- Sahabpur Location in Punjab, India Sahabpur Sahabpur (India)
- Coordinates: 31°04′43″N 76°11′01″E﻿ / ﻿31.0785925°N 76.183539°E
- Country: India
- State: Punjab
- District: Shaheed Bhagat Singh Nagar

Government
- • Type: Panchayat raj
- • Body: Gram panchayat

Population (2011)
- • Total: 1,244
- Sex ratio 616/628 ♂/♀

Languages
- • Official: Punjabi
- Time zone: UTC+5:30 (IST)
- PIN: 144515
- ISO 3166 code: IN-PB
- Post office: Jadla (S.O)
- Website: nawanshahr.nic.in

= Shahabpur =

Sahabpur also spelt Shahabpur is a village in Shaheed Bhagat Singh Nagar district of Punjab State, India. It is located 4.7 km away from sub post office Jadla, 10.6 km from Nawanshahr, 19.2 km from district headquarter Shaheed Bhagat Singh Nagar and 86 km from state capital Chandigarh. Sahabpur village is the birthplace of Gian Singh (soldier) VC whom was awarded the Victoria Cross the highest and most prestigious award for gallantry in the face of enemy that can be awarded to British and Commonwealth forces by King George VI in a ceremony on 16 October 1945 at Buckingham palace for Gian Singh’s efforts in World War II fighting for British India. At the age of 24 Years old, and a Naik in the 15th Punjab regiment in the British Indian Army, when during the Burma Campaign 1944-45 of World War II he performed the deeds for which he awarded the VC. Gian Singh attended the Victoria Cross and George Cross Association reunions every Second year and dinner hosted on the third day of the reunion at Buckingham Palace by UK Monarch for example, Queen Elizabeth The Queen Mother and other members of the British royal family. Gian Singh’s name appears on the “Memorial Gates” at Constitution Hill, London SW1 near Buckingham Palace. Gian Singh VC died on 6 October 1996. His funeral and cannon gun salute by army personnel was held at the village. The village is administrated by Sarpanch an elected representative of the village.

== Demography ==
As of 2011, Shahabpur has a total number of 276 houses and population of 1244 of which 616 include are males while 628 are females according to the report published by Census India in 2011. The literacy rate of Shahabpur is 79.93% higher than the state average of 75.84%. The population of children under the age of 6 years is 103 which is 8.28% of total population of Shahabpur, and child sex ratio is approximately 1289 as compared to Punjab state average of 846.

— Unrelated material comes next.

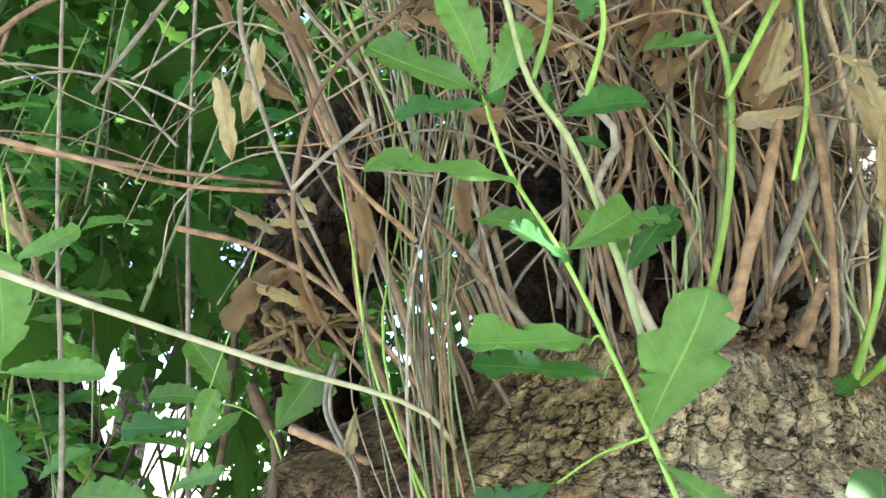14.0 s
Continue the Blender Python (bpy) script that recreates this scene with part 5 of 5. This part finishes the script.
dead_leaf((0.041, 1.195, 2.572), (0.056, 1.195, 2.556), (-0.1, -0.9, -0.3), 0)
dead_leaf((-0.223, 1.215, 2.569), (-0.199, 1.215, 2.537), (0.3, -0.9, -0.3), 0)
dead_leaf((-0.254, 1.225, 2.584), (-0.220, 1.225, 2.562), (0.3, -0.9, -0.3), 0)
dead_leaf((-0.237, 1.205, 2.538), (-0.244, 1.205, 2.471), (0.3, -0.9, -0.2), 2)
dead_leaf((0.129, 1.300, 2.660), (0.121, 1.300, 2.608), (-0.2, -0.9, -0.4), 0)
dead_leaf((0.189, 1.205, 2.590), (0.164, 1.205, 2.535), (-0.3, -0.9, -0.3), 0)
dead_leaf((0.305, 1.225, 2.528), (0.287, 1.225, 2.464), (-0.4, -0.9, -0.2), 0)
dead_leaf((0.096, 1.300, 2.552), (0.089, 1.300, 2.498), (-0.1, -1.0, -0.3), 0)
dead_leaf((-0.119, 1.215, 2.571), (-0.077, 1.215, 2.561), (0.1, -0.9, -0.3), 0)
dead_leaf((-0.154, 1.300, 2.416), (-0.140, 1.300, 2.368), (0.2, -1.0, -0.1), 0)
dead_leaf((-0.209, 1.360, 2.388), (-0.252, 1.360, 2.353), (0.3, -1.0, -0.1), 0)
dead_leaf((-0.231, 1.360, 2.376), (-0.189, 1.360, 2.349), (0.2, -1.0, -0.0), 0)
dead_leaf((-0.178, 1.340, 2.479), (-0.205, 1.340, 2.514), (0.2, -1.0, -0.2), 0)
dead_leaf((-0.172, 0.548, 1.691), (-0.193, 0.550, 1.675), (0.2, -1.0, 0.1), 3)
dead_leaf((-0.173, 0.546, 1.689), (-0.155, 0.547, 1.676), (0.3, -1.0, 0.0), 3)
dead_leaf((-0.178, 0.545, 1.686), (-0.180, 0.548, 1.660), (0.1, -1.0, -0.1), 3)
dead_leaf((0.294, 0.800, 1.280), (0.310, 0.800, 1.269), (-0.4, -0.9, 0.2), 0)
dead_leaf((-0.493, 1.520, 1.977), (-0.479, 1.500, 1.886), (0.35, -0.90, -0.25), 4)
dead_leaf((-0.554, 1.520, 1.995), (-0.590, 1.500, 1.894), (0.35, -0.90, -0.25), 4)
dead_leaf((-0.538, 1.520, 1.990), (-0.529, 1.500, 1.888), (0.35, -0.90, -0.25), 4)
dead_leaf((-0.567, 1.520, 2.001), (-0.509, 1.500, 1.947), (0.35, -0.90, -0.25), 4)
sprout("drooping folded pale green leaf before the shaded limb", [(-0.637, 1.500, 2.164), (-0.610, 1.495, 2.122), (-0.590, 1.490, 2.086)], 0.0018, STEM_OLIVE,
       [(0.99, (-0.667, 1.470, 1.981), (0.3, -0.9, -0.2), 7)])


# ---- trees and leaves in the distance ----
def lane(p):
    """True where the low foliage stands open towards the meadow."""
    far = p[:, 1] - 2
    return (np.abs(p[:, 0] + 0.52 + 0.41 * far) < 0.14 + 0.10 * far) & (p[:, 2] < 2.30 + 0.11 * far)


def far_tree(x, y, height, r, spread, leaves, seed, label):
    rng = np.random.default_rng(seed)
    tree = tagged(new("tree"), label, "tree", "background trees")
    tree.location = (x, y, 0)
    limb("trunk", [(0, 0, -0.1, r * 1.3, r * 1.3), (0.05, 0, height * 0.3, r, r), (-0.05, 0.1, height * 0.6, r * 0.7, r * 0.7), (0.1, 0, height, r * 0.25, r * 0.25)], BARK_SHADED, tree, "", (0.05, 0.09, 0.012), fine=40, coarse=4, span=3.0, rows=60, seed=seed)
    hubs = rng.normal(size=(60, 3)) * [spread * 0.5, spread * 0.5, height * 0.22] + [0, 0, height * 0.62]
    hubs[:, 2] = np.maximum(hubs[:, 2], 2.25 if x < 3 else 1.3)
    spots = hubs[rng.integers(0, 60, leaves)] + rng.normal(size=(leaves, 3)) * 0.28
    spots = spots[~lane(spots + [x, y, 0]) | (rng.random(leaves) < 0.14)]
    leaf_cloud("crown", spots, LEAF_FAR, tree, size=(0.10, 0.18), seed=seed + 1, shape="simple")
    return tree


for k, (x, y, h, r, s, n) in enumerate([(-2.6, 5.2, 5.5, 0.07, 2.1, 3500), (-0.6, 6.0, 7.0, 0.10, 2.4, 3500), (-4.6, 4.6, 6.0, 0.10, 2.4, 3500), (5.0, 4.2, 6.0, 0.10, 2.2, 3500), (4.4, 1.9, 4.8, 0.06, 1.6, 3500), (7.0, 3.4, 7.0, 0.14, 2.8, 3800), (-3.2, 8.5, 8.0, 0.16, 3.0, 3500), (1.8, 8.0, 8.0, 0.16, 3.0, 4000), (8.5, 6.5, 8.0, 0.16, 3.0, 3800)]):
    far_tree(x, y, h, r, s, n, 100 + k, "distant tree with a loose green crown")


def bush(x, y, low, high, spread, leaves, seed, label, size=(0.08, 0.14)):
    """A loose bush of thin stems and many leaves."""
    rng = np.random.default_rng(seed)
    thing = tagged(new("bush"), label, "bush", "bushes behind the oak")
    thing.location = (x, y, 0)
    spots = []
    for k in range(26):
        foot = np.array([rng.normal() * spread * 0.4, rng.normal() * spread * 0.3, 0.0])
        top = np.array([rng.normal() * spread, rng.normal() * spread * 0.6, rng.uniform(low + 0.3, high)])
        bend = (foot + top) / 2 + rng.normal(size=3) * 0.15
        line = spline([foot, bend, top], 60)
        line = line[line[:, 2] > low]
        if len(line):
            spots.append(line[rng.integers(0, len(line), leaves // 26)] + rng.normal(size=(leaves // 26, 3)) * 0.10)
        tube("stem", [foot, bend, top], 0.008, 0.003, STEM_DARK, thing, sides=5, count=12)
    spots = np.vstack(spots)
    if x < 0:
        # the low twigs bear few leaves
        spots = spots[(spots[:, 2] > 2.45) | (rng.random(len(spots)) < 0.30)]
        spots = spots[~lane(spots + [x, y, 0]) | (rng.random(len(spots)) < 0.12)]
    # left bushes take the shade-darkened green, right ones the deep green
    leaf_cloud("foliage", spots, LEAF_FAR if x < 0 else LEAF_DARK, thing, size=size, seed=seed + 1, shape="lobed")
    return thing


for k, (x, y, low, high, s, n) in enumerate([(-1.0, 2.5, 1.5, 3.6, 0.55, 1800), (-1.9, 2.9, 1.5, 3.8, 0.7, 2000), (-0.3, 3.0, 1.8, 3.6, 0.6, 1600), (-1.3, 3.6, 1.5, 4.2, 0.8, 2200), (2.4, 2.0, 1.3, 3.2, 0.45, 700), (2.7, 1.1, 1.2, 3.4, 0.45, 800), (3.2, 2.2, 1.2, 3.8, 0.7, 1100)]):
    bush(x, y, low, high, s, n, 200 + k, "leafy green bush of thin stems in the shade", (0.13, 0.20) if x > 0 else (0.08, 0.14))


# ---- shaded sprouts on the limbs behind ----
rng = random.Random(31)
for i in range(40):
    x = rng.uniform(-1.5, -0.25)
    foot = Vector((x, rng.uniform(1.62, 2.6), rng.uniform(1.95, 2.6)))
    tall = rng.uniform(0.35, 0.8)
    top = foot + Vector((rng.gauss(0, 0.08), rng.gauss(-0.05, 0.06), tall))
    bend = foot.lerp(top, 0.5) + Vector((rng.gauss(0, 0.03), rng.gauss(0, 0.03), 0))
    if lane(np.array([foot]))[0] and foot.z < 2.3:
        continue
    leaves = []
    for k in range(rng.randint(8, 13)):
        place = rng.uniform(0.25, 1.0)
        at = foot.lerp(top, place)
        around = rng.uniform(0, 2 * math.pi)
        size = rng.uniform(0.05, 0.115)
        tip = at + Vector((size * math.cos(around), size * math.sin(around), rng.uniform(-0.3, 0.6) * size))
        # mostly the deep green kinds, so the sprouts' shade is in their colour
        leaves.append((place, tuple(tip), (rng.gauss(0, 0.3), rng.gauss(-0.4, 0.3), 1.0), rng.choice((4, 5, 4, 5, 5, 0))))
    sprout("shaded sprout with green leaves", [foot, bend, top], rng.uniform(0.0016, 0.0034), rng.choice((STEM_GREEN, STEM_OLIVE, STEM_BROWN)), leaves)

# ---- sprouts on the front of the shaded limb ----
rng = random.Random(77)
for i in range(28):
    s = rng.uniform(0.22, 0.85)
    place = spline(FAR_LIMB, 101)[int(100 * s)]
    foot = Vector((place[0], place[1] - place[3] * 0.7, place[2] + place[3] * 0.5))
    top = foot + Vector((rng.gauss(0, 0.07), rng.uniform(-0.14, -0.02), rng.uniform(0.16, 0.42)))
    bend = foot.lerp(top, 0.5) + Vector((rng.gauss(0, 0.02), rng.gauss(-0.02, 0.02), 0))
    leaves = []
    for k in range(rng.randint(6, 10)):
        at = rng.uniform(0.3, 1.0)
        spot = foot.lerp(top, at)
        around = rng.uniform(0, 2 * math.pi)
        size = rng.uniform(0.045, 0.10)
        tip = spot + Vector((size * math.cos(around), 0.6 * size * math.sin(around), rng.uniform(-0.4, 0.5) * size))
        leaves.append((at, tuple(tip), (rng.gauss(0, 0.3), rng.gauss(-0.5, 0.3), 0.9), rng.choice((0, 1, 2, 3, 0, 1, 4))))
    sprout("sprout with green leaves on the shaded limb", [foot, bend, top], rng.uniform(0.0012, 0.0022), rng.choice((STEM_GREEN, STEM_OLIVE, STEM_BROWN)), leaves)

Most of the people are from Schedule Caste which constitutes 24.84% of total population in Shahabpur. The town does not have any Schedule Tribe population so far.

As per the report published by Census India in 2011, 398 people were engaged in work activities out of the total population of Shahabpur which includes 364 males and 34 females. According to census survey report 2011, 91.96% workers describe their work as main work and 8.04% workers are involved in Marginal activity providing livelihood for less than 6 months.

== Education ==
The village has both a Primary and secondary school and children from nearby villages travel or walk to Shahabpur for schooling often covering between 1–5 km for example, from the village of Ram Rai Pur, Sajawalpur, Sanawa, Mazara Khurd. KC Engineering College and Doaba Khalsa Trust Group Of Institutions are the nearest colleges. Industrial Training Institute for women (ITI Nawanshahr) is 8.2 km. The village is 67 km away from Chandigarh University, 43.8 km from Indian Institute of Technology and 53 km away from Lovely Professional University.

List of schools nearby
- Govt Upper Primary with Secondary School, Kot Ranjha
- Govt Upper Primary with Secondary/Higher Secondary School, Jadla
- Govt Primary School, Chhokran
- Govt Primary School, Ranewal

== Transport ==
Nawanshahr train station is the nearest train station however, Garhshankar Junction railway station is 21 km away from the village. Sahnewal Airport is the nearest domestic airport which located 57 km away in Ludhiana and the nearest international airport is located in Chandigarh also Sri Guru Ram Dass Jee International Airport is the second nearest airport which is 162 km away in Amritsar.